INFORMATION PROVIDED:
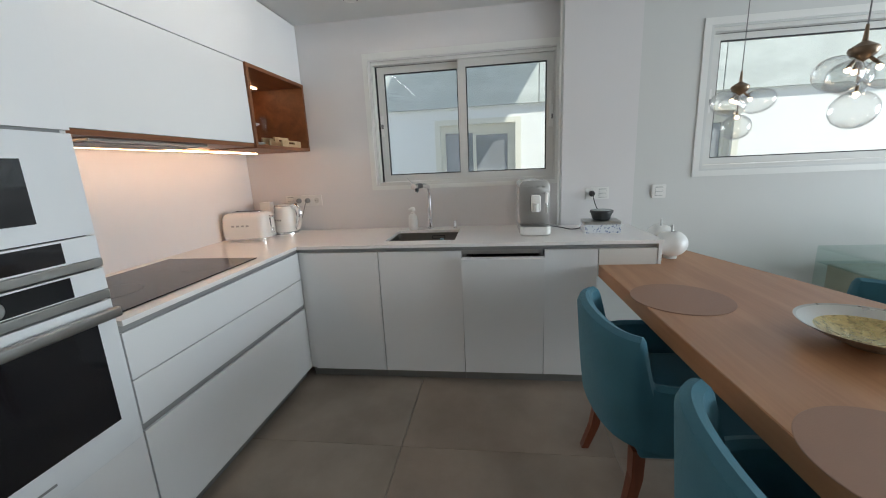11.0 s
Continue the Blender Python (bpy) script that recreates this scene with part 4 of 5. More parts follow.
part("knob", lathe([(0.0115, 0.006), (0.0115, 0.055), (0.009, 0.059)], seg=20), CHROME, pm, "", True)
so = thing("soap_dispenser", "white ceramic soap dispenser with a pump", "soap dispenser", (-6.705, -0.342, WT))
part("bottle", lathe([(0.031, 0), (0.034, 0.004), (0.0345, 0.03), (0.033, 0.085), (0.029, 0.105), (0.020, 0.116), (0.0145, 0.119)], seg=32), CERAM, so, "", True)
part("collar", lathe([(0.0145, 0.119), (0.0145, 0.130), (0.0125, 0.131)], seg=24), WHITEP, so, "", True)
part("pump", lathe([(0.0065, 0.131), (0.0065, 0.142), (0.018, 0.144), (0.0205, 0.150), (0.0195, 0.163), (0.012, 0.168), (0.002, 0.169)], seg=28), CERAM, so, "", True)
part("nozzle", tube([(0, 0, 0.156), (0.014, -0.016, 0.156), (0.018, -0.026, 0.153)], [0.008, 0.007, 0.005], None, 12), CERAM, so, "", True)
pl = solid("plate", lathe([(0.05, 0.0), (0.06, 0.004), (0.118, 0.018), (0.12, 0.021), (0.06, 0.009), (0.02, 0.007)], seg=40), CERAM, "white plate leaning in the sink", "plate", True)
pl.matrix_world = pose(-6.50, -0.285, 0.750, 0, 18, 20)
bo_ = thing("bottle", "small clear glass bottle with a blue label in the sink", "bottle", (-6.483, -0.100, 0.731))
part("body", lathe([(0.026, 0), (0.03, 0.004), (0.03, 0.09), (0.014, 0.12), (0.0125, 0.145)], seg=24), CLEAR, bo_, "", True)
part("label", lathe([(0.0306, 0.02), (0.0306, 0.075)], seg=24, caps=False), plain("blue_label", (0.05, 0.13, 0.38), 0.5), bo_, "blue label")
part("cap", lathe([(0.014, 0.146), (0.014, 0.166), (0.012, 0.168)], seg=20), plain("pale_blue_cap", (0.35, 0.48, 0.58), 0.4), bo_, "pale blue cap", True)

hob = thing("hob", "flat black glass cooktop set in the worktop", "cooktop", (-5.455, -1.345, WT))
part("glass_plate", box((-0.40, -0.26, 0.0005), (0.40, 0.285, 0.006), 0.002), HOBG, hob)
for x, y, r in ((-0.22, 0.1, 0.1), (-0.22, -0.12, 0.08), (0.2, 0.0, 0.12)):
    part("ring_mark", lathe([(r, 0.0061), (r + 0.002, 0.0063)], (x, y, 0), 40, caps=False), GREYP, hob)

# upper units
up = thing("upper_cabinet", "white wall cabinets in two rows over a walnut underside", "cabinet", (0, 0, 0), group=g)
UY = -1.15
part("carcass", box((-6.128, -1.68, 1.566), (-4.99, UY - 0.022, 2.38)), LACQ, up)
for a, b in ((-6.128, -4.99),):
    part("door", box((a, UY - 0.02, 1.566), (b, UY, 2.013), 0.0015), LACQ, up)
for a, b in ((-6.815, -4.99),):
    part("door", box((a, UY - 0.02, 2.018), (b, UY, 2.412), 0.0015), LACQ, up)
part("carcass_top", box((-6.815, -1.68, 2.018), (-6.13, UY - 0.022, 2.40)), LACQ, up)
part("underside", box((-6.128, -1.68, 1.544), (-4.99, UY - 0.004, 1.5645), 0.001), WALNUT, up)
part("light_strip", box((-6.66, -1.50, 1.528), (-4.995, -1.482, 1.536)), LED_WARM, up, "warm glowing light strip")
hd = thing("extractor_hood", "slim steel extractor under the wall cabinets", "extractor hood", (-5.5, -1.36, 1.544))
part("body", box((-0.30, -0.13, -0.012), (0.30, 0.16, -0.001), 0.002), STEEL, hd)
for k in range(3):
    part("filter", box((-0.28 + 0.19 * k, -0.11, -0.016), (-0.1 + 0.19 * k, 0.12, -0.0125), 0.001), GREYP, hd)

ni = thing("wall_niche", "open walnut wall niche with a warm light strip", "niche shelf", (0, 0, 0))
part("bottom_board", box((-6.815, -1.68, 1.537), (-6.131, UY + 0.012, 1.559), 0.001), WALNUT, ni)
part("top_board", box((-6.815, -1.68, 1.994), (-6.131, UY + 0.012, 2.016), 0.001), WALNUT, ni)
part("side_board", box((-6.815, -1.68, 1.5595), (-6.793, UY + 0.011, 1.9935)), WALNUT, ni)
part("side_board", box((-6.153, -1.68, 1.5595), (-6.131, UY + 0.011, 1.9935)), WALNUT, ni)
part("back_board", box((-6.792, -1.68, 1.5595), (-6.154, -1.655, 1.9935)), WALNUT, ni)
part("light_strip", box((-6.70, -1.45, 1.986), (-6.25, -1.437, 1.9935)), glow("niche_led", (1.0, 0.62, 0.34), 14.0), ni, "warm glowing light strip")
et = thing("cake_stand", "three-tier white plate stand with a steel rod in the niche", "cake stand", (-6.43, -1.42, 1.5595))
part("rod", lathe([(0.004, 0), (0.004, 0.37), (0.007, 0.38), (0.001, 0.4)], seg=10), CHROME, et, "", True)
for z, r in ((0.015, 0.135), (0.14, 0.115), (0.26, 0.09)):
    part("plate", lathe([(0.02, z), (r * 0.7, z), (r, z + 0.016), (r, z + 0.019), (r * 0.7, z + 0.006), (0.02, z + 0.005)], seg=36), CERAM, et, "", True)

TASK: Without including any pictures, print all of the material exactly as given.

TASK RESPONSE:
11.0 s
Continue the Blender Python (bpy) script that recreates this scene with part 4 of 5. More parts follow.
part("knob", lathe([(0.0115, 0.006), (0.0115, 0.055), (0.009, 0.059)], seg=20), CHROME, pm, "", True)
so = thing("soap_dispenser", "white ceramic soap dispenser with a pump", "soap dispenser", (-6.705, -0.342, WT))
part("bottle", lathe([(0.031, 0), (0.034, 0.004), (0.0345, 0.03), (0.033, 0.085), (0.029, 0.105), (0.020, 0.116), (0.0145, 0.119)], seg=32), CERAM, so, "", True)
part("collar", lathe([(0.0145, 0.119), (0.0145, 0.130), (0.0125, 0.131)], seg=24), WHITEP, so, "", True)
part("pump", lathe([(0.0065, 0.131), (0.0065, 0.142), (0.018, 0.144), (0.0205, 0.150), (0.0195, 0.163), (0.012, 0.168), (0.002, 0.169)], seg=28), CERAM, so, "", True)
part("nozzle", tube([(0, 0, 0.156), (0.014, -0.016, 0.156), (0.018, -0.026, 0.153)], [0.008, 0.007, 0.005], None, 12), CERAM, so, "", True)
pl = solid("plate", lathe([(0.05, 0.0), (0.06, 0.004), (0.118, 0.018), (0.12, 0.021), (0.06, 0.009), (0.02, 0.007)], seg=40), CERAM, "white plate leaning in the sink", "plate", True)
pl.matrix_world = pose(-6.50, -0.285, 0.750, 0, 18, 20)
bo_ = thing("bottle", "small clear glass bottle with a blue label in the sink", "bottle", (-6.483, -0.100, 0.731))
part("body", lathe([(0.026, 0), (0.03, 0.004), (0.03, 0.09), (0.014, 0.12), (0.0125, 0.145)], seg=24), CLEAR, bo_, "", True)
part("label", lathe([(0.0306, 0.02), (0.0306, 0.075)], seg=24, caps=False), plain("blue_label", (0.05, 0.13, 0.38), 0.5), bo_, "blue label")
part("cap", lathe([(0.014, 0.146), (0.014, 0.166), (0.012, 0.168)], seg=20), plain("pale_blue_cap", (0.35, 0.48, 0.58), 0.4), bo_, "pale blue cap", True)

hob = thing("hob", "flat black glass cooktop set in the worktop", "cooktop", (-5.455, -1.345, WT))
part("glass_plate", box((-0.40, -0.26, 0.0005), (0.40, 0.285, 0.006), 0.002), HOBG, hob)
for x, y, r in ((-0.22, 0.1, 0.1), (-0.22, -0.12, 0.08), (0.2, 0.0, 0.12)):
    part("ring_mark", lathe([(r, 0.0061), (r + 0.002, 0.0063)], (x, y, 0), 40, caps=False), GREYP, hob)

# upper units
up = thing("upper_cabinet", "white wall cabinets in two rows over a walnut underside", "cabinet", (0, 0, 0), group=g)
UY = -1.15
part("carcass", box((-6.128, -1.68, 1.566), (-4.99, UY - 0.022, 2.38)), LACQ, up)
for a, b in ((-6.128, -4.99),):
    part("door", box((a, UY - 0.02, 1.566), (b, UY, 2.013), 0.0015), LACQ, up)
for a, b in ((-6.815, -4.99),):
    part("door", box((a, UY - 0.02, 2.018), (b, UY, 2.412), 0.0015), LACQ, up)
part("carcass_top", box((-6.815, -1.68, 2.018), (-6.13, UY - 0.022, 2.40)), LACQ, up)
part("underside", box((-6.128, -1.68, 1.544), (-4.99, UY - 0.004, 1.5645), 0.001), WALNUT, up)
part("light_strip", box((-6.66, -1.50, 1.528), (-4.995, -1.482, 1.536)), LED_WARM, up, "warm glowing light strip")
hd = thing("extractor_hood", "slim steel extractor under the wall cabinets", "extractor hood", (-5.5, -1.36, 1.544))
part("body", box((-0.30, -0.13, -0.012), (0.30, 0.16, -0.001), 0.002), STEEL, hd)
for k in range(3):
    part("filter", box((-0.28 + 0.19 * k, -0.11, -0.016), (-0.1 + 0.19 * k, 0.12, -0.0125), 0.001), GREYP, hd)

ni = thing("wall_niche", "open walnut wall niche with a warm light strip", "niche shelf", (0, 0, 0))
part("bottom_board", box((-6.815, -1.68, 1.537), (-6.131, UY + 0.012, 1.559), 0.001), WALNUT, ni)
part("top_board", box((-6.815, -1.68, 1.994), (-6.131, UY + 0.012, 2.016), 0.001), WALNUT, ni)
part("side_board", box((-6.815, -1.68, 1.5595), (-6.793, UY + 0.011, 1.9935)), WALNUT, ni)
part("side_board", box((-6.153, -1.68, 1.5595), (-6.131, UY + 0.011, 1.9935)), WALNUT, ni)
part("back_board", box((-6.792, -1.68, 1.5595), (-6.154, -1.655, 1.9935)), WALNUT, ni)
part("light_strip", box((-6.70, -1.45, 1.986), (-6.25, -1.437, 1.9935)), glow("niche_led", (1.0, 0.62, 0.34), 14.0), ni, "warm glowing light strip")
et = thing("cake_stand", "three-tier white plate stand with a steel rod in the niche", "cake stand", (-6.43, -1.42, 1.5595))
part("rod", lathe([(0.004, 0), (0.004, 0.37), (0.007, 0.38), (0.001, 0.4)], seg=10), CHROME, et, "", True)
for z, r in ((0.015, 0.135), (0.14, 0.115), (0.26, 0.09)):
    part("plate", lathe([(0.02, z), (r * 0.7, z), (r, z + 0.016), (r, z + 0.019), (r * 0.7, z + 0.006), (0.02, z + 0.005)], seg=36), CERAM, et, "", True)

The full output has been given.